Al had breakfast at the South point so I checked the lines while he was there to see if there was anything we wanted to get down on before he left. Somewhere along the way the Unabated Superstream became my background noise while I continued checking lines. It was reassuring to hear Rufus Peabody ask the same questions we did about where to deploy his bankroll around Las Vegas. We also noted some interesting line moves, as the Superbook briefly had a slightly off-market line on the Eagles for about an hour during the Unabated stream.

Shutting down for the night was tough. There was a lot of work still ahead of us.

Sunday, February 12: The Big Fallout

The morning saw us pick off a few more straggling plays. 

Around 3 p.m., Al and I convened to talk over our positions and whether we wanted to hedge out of some plays we made early on. We emptied the last of our bankroll on some props with thinner edges that we had passed on earlier in the week. 

After trying to watch the game with one eye and live bet with the other, I had a fairly accurate idea of what our results were and an absurdly large balance on one large national sportsbook, where I won every single bet I made there. 
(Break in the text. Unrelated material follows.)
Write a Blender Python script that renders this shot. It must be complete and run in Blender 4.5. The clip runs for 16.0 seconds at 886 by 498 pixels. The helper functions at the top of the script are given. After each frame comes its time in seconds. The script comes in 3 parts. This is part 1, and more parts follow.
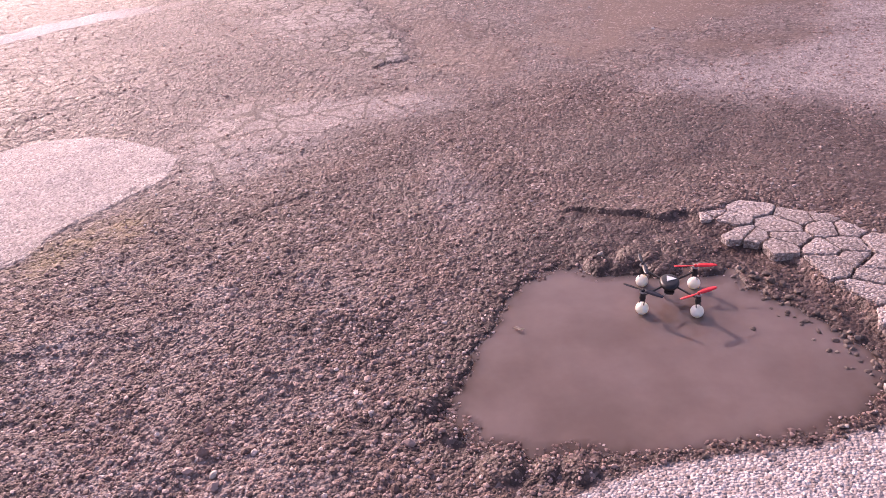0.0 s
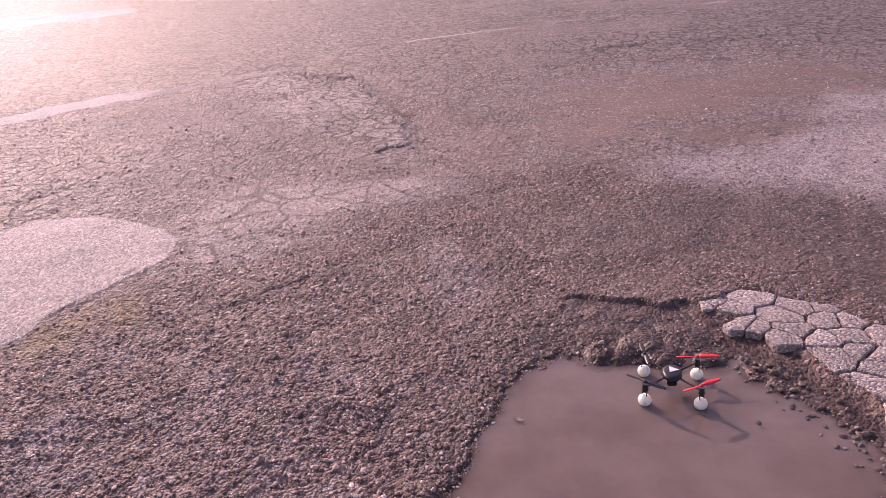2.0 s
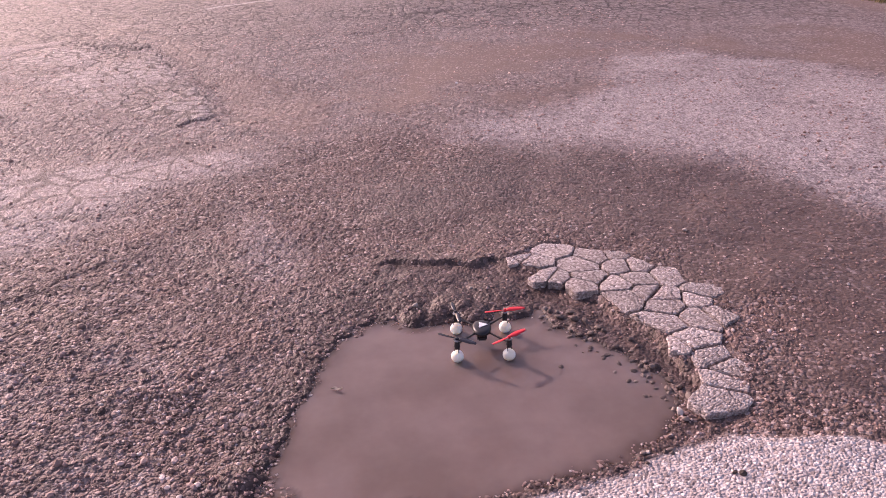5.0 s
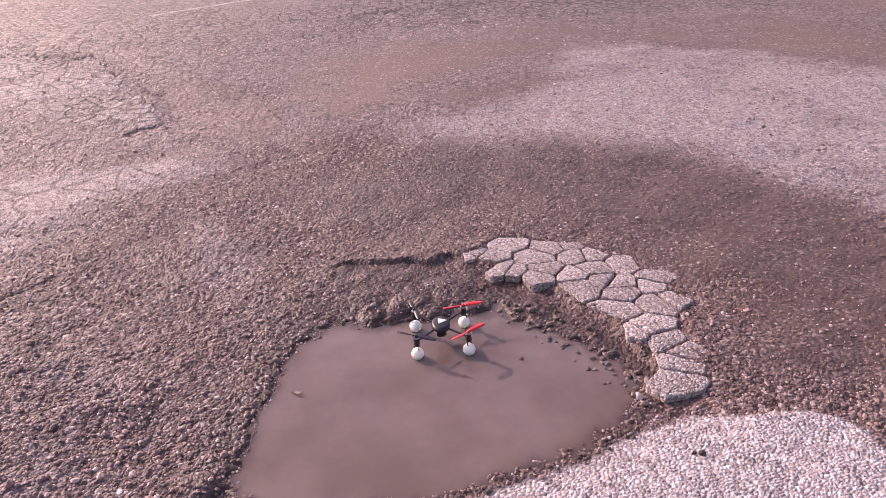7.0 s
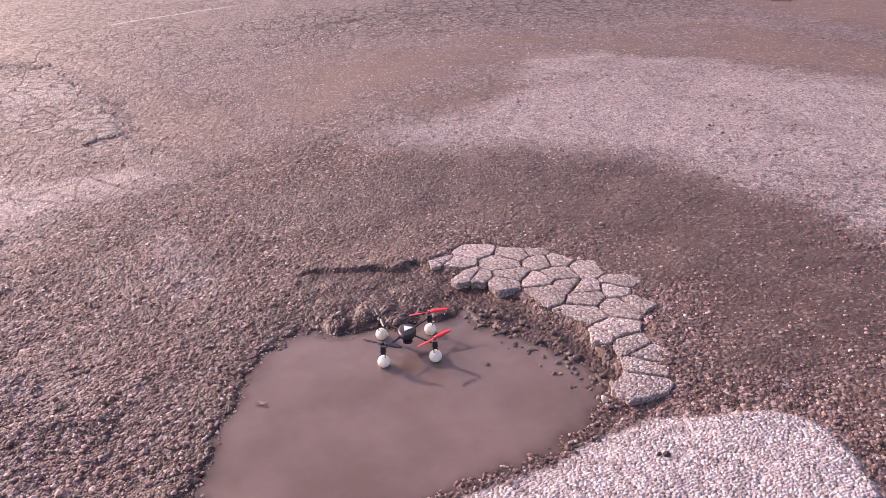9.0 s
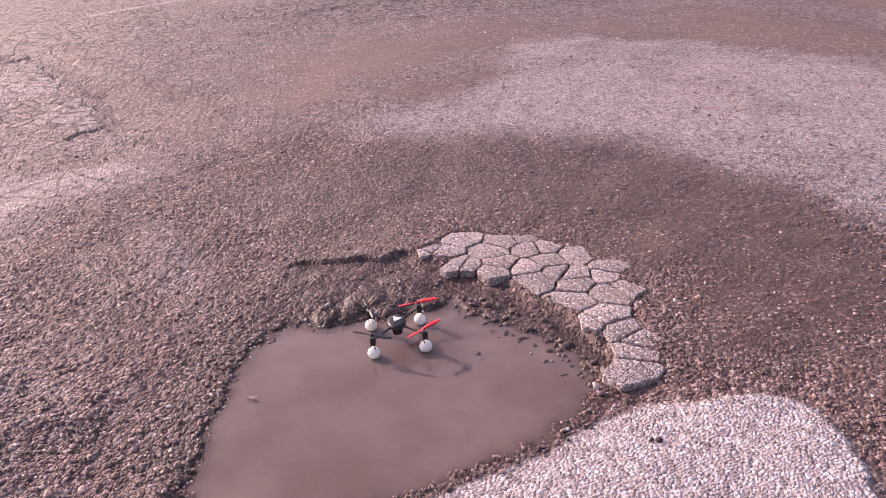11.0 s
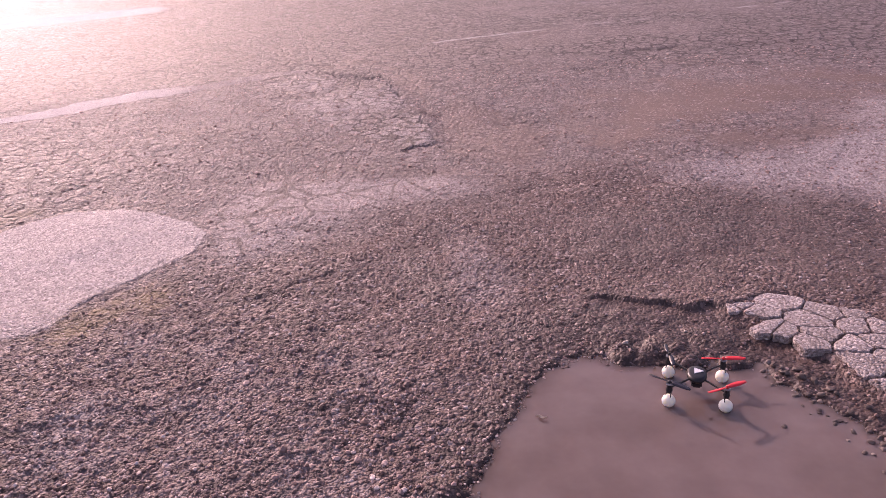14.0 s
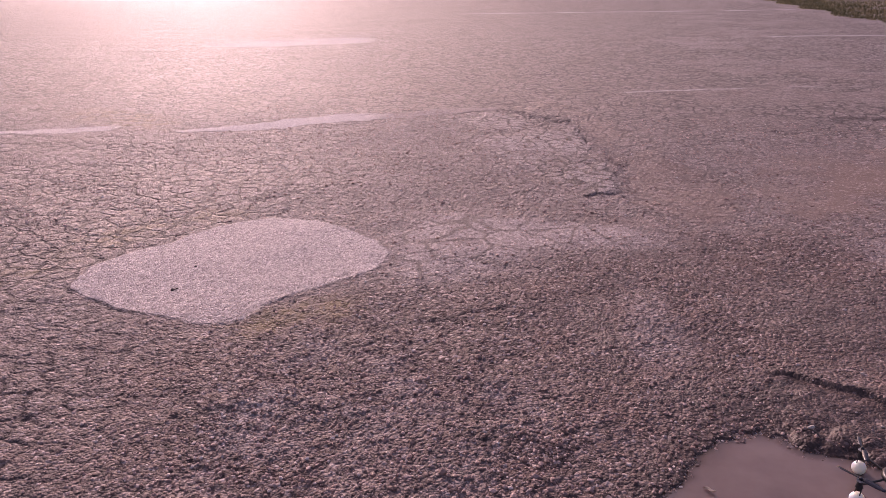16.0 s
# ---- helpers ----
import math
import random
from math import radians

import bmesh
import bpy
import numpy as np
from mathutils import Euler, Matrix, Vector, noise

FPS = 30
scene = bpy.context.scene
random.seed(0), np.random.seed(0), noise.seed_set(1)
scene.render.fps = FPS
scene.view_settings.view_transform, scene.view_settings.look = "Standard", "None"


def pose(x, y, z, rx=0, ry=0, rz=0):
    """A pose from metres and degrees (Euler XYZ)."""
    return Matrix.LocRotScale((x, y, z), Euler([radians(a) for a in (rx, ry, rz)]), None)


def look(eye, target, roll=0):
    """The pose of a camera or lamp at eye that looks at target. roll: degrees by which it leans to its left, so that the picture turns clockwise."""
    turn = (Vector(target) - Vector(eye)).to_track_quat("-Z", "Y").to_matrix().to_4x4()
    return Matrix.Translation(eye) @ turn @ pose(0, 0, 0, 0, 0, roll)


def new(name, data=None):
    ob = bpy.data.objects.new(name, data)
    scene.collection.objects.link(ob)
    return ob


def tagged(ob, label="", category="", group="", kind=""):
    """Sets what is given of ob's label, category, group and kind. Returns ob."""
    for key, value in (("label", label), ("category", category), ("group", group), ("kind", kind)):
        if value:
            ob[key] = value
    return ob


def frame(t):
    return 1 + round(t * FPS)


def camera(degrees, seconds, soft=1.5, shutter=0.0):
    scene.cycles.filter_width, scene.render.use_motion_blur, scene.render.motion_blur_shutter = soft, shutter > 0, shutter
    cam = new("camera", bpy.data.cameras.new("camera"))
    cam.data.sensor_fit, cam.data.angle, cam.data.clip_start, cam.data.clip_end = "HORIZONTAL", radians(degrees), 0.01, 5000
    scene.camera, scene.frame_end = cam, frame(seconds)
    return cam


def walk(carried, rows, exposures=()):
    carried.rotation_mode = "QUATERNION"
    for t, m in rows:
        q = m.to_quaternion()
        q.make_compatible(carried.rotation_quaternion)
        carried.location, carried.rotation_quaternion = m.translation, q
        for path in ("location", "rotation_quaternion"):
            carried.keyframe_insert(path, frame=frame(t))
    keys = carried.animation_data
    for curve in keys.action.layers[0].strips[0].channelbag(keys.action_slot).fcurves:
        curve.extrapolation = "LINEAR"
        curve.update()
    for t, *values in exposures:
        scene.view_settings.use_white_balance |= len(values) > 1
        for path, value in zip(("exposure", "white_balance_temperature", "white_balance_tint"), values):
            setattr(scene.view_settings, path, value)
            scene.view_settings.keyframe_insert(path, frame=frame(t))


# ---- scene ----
cam = camera(60.52, 16.0, soft=0.5)
ROWS = [
    (0.0, -0.016, -0.012, 1.318, 60.92, 4.57, -0.36),
    (0.5, -0.037, -0.026, 1.339, 67.05, 5.06, 3.49),
    (1.0, -0.031, -0.009, 1.339, 67.47, 3.84, 1.72),
    (1.5, -0.021, 0.012, 1.334, 67.66, 2.78, -1.73),
    (2.0, -0.021, 0.006, 1.336, 66.91, 3.86, -0.15),
    (2.5, -0.015, 0.012, 1.333, 66.39, 4.30, 1.49),
    (3.0, -0.004, 0.019, 1.328, 65.83, 3.79, -0.50),
    (3.5, 0.015, 0.025, 1.327, 65.17, 3.90, -3.38),
    (4.0, 0.028, 0.027, 1.324, 64.71, 3.93, -5.18),
    (4.5, 0.036, 0.020, 1.325, 64.62, 3.18, -8.63),
    (5.0, 0.044, 0.007, 1.323, 63.94, 2.09, -13.48),
    (5.2, 0.046, 0.007, 1.321, 63.63, 2.20, -14.46),
    (7.3, 0.062, 0.002, 1.306, 63.98, 2.99, -17.88),
    (7.5, 0.064, 0.002, 1.304, 64.15, 2.87, -18.45),
    (8.0, 0.054, 0.006, 1.304, 64.49, 2.36, -19.52),
    (8.5, 0.054, 0.006, 1.302, 64.33, 2.05, -19.94),
    (9.0, 0.065, -0.002, 1.303, 64.36, 2.65, -19.78),
    (11.3, 0.074, 0.020, 1.303, 63.13, 3.32, -21.10),
    (11.5, 0.075, 0.022, 1.303, 63.03, 3.51, -20.68),
    (12.0, 0.048, 0.012, 1.309, 63.86, 4.25, -16.44),
    (12.5, 0.013, 0.006, 1.310, 64.99, 5.65, -4.91),
    (13.0, -0.006, -0.000, 1.312, 66.35, 2.77, -2.10),
    (13.5, -0.012, -0.002, 1.317, 67.05, 2.66, -1.34),
    (14.0, -0.027, -0.005, 1.318, 67.23, 3.51, 1.92),
    (14.5, -0.049, -0.018, 1.324, 69.55, 3.96, 8.00),
    (15.0, -0.075, -0.028, 1.323, 70.30, 2.92, 11.95),
    (15.5, -0.090, -0.035, 1.322, 70.07, 1.62, 14.35),
    (16.0, -0.092, -0.043, 1.323, 70.76, 0.61, 16.03),
]
KELVIN = 7100
EXPOSURES = [(0.0, 0.08, 48), (0.5, -0.12, 49), (1.0, -0.17, 49), (1.5, -0.19, 49), (3.5, -0.16, 49), (5.0, -0.02, 45), (7.5, 0.13, 41), (9.0, 0.11, 40), (11.5, 0.10, 40), (12.0, 0.08, 40), (12.5, 0.20, 45), (13.0, -0.19, 49), (13.5, -0.20, 49), (14.5, -0.39, 53), (15.0, -0.66, 53), (15.5, -0.60, 53), (16.0, -0.68, 52)]
walk(cam, [(t, pose(x, y, z, rx, ry, rz)) for t, x, y, z, rx, ry, rz in ROWS],
     exposures=[(t, stops, KELVIN, tint) for t, stops, tint in EXPOSURES])

# ---- sky and sun: a low sun ahead and to the left, slightly hazy ----
SUN_AZ, SUN_EL = 33.0, 26.0          # degrees left of +y, degrees up
world = bpy.data.worlds.new("sky")
scene.world = world
world.use_nodes = True
wn = world.node_tree.nodes
sky = wn.new("ShaderNodeTexSky")
sky.sky_type = "NISHITA"
sky.sun_disc = False
sky.sun_elevation = radians(SUN_EL)
sky.sun_rotation = radians(-SUN_AZ)
sky.dust_density = 3.0
wn["Background"].inputs["Strength"].default_value = 0.21
world.node_tree.links.new(sky.outputs[0], wn["Background"].inputs["Color"])
sun_dir = Vector((-math.sin(radians(SUN_AZ)) * math.cos(radians(SUN_EL)),
                  math.cos(radians(SUN_AZ)) * math.cos(radians(SUN_EL)), math.sin(radians(SUN_EL))))
lamp = bpy.data.lights.new("sun", "SUN")
lamp.energy, lamp.angle, lamp.color = 3.4, radians(0.9), (1.0, 0.93, 0.86)
sun = new("sun", lamp)
sun.matrix_world = look(sun_dir * 30, (0, 0, 0))

# ---- materials ----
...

I had a few tickets to cash in Atlantic City, but there were some other problems that lingered.

Al ended up with money marooned in different locations in Nevada. He would have cashed tickets the Monday after the game, but William Hill’s software collapse took days to sort out. He also had to make an extra trip up to Reno to collect that money. And Billy had trouble logging into one of the New Jersey books, so it was a few days before we could make sure bets on that site were graded properly.

When the dust finally settled, we were sitting on a 4.12 percent return on investment. Solid business for two weeks’ worth of work from the Jersey shore to the Vegas desert and points in-between.

Now it’s time to take last year’s lessons and put them to work in Super Bowl LVIII.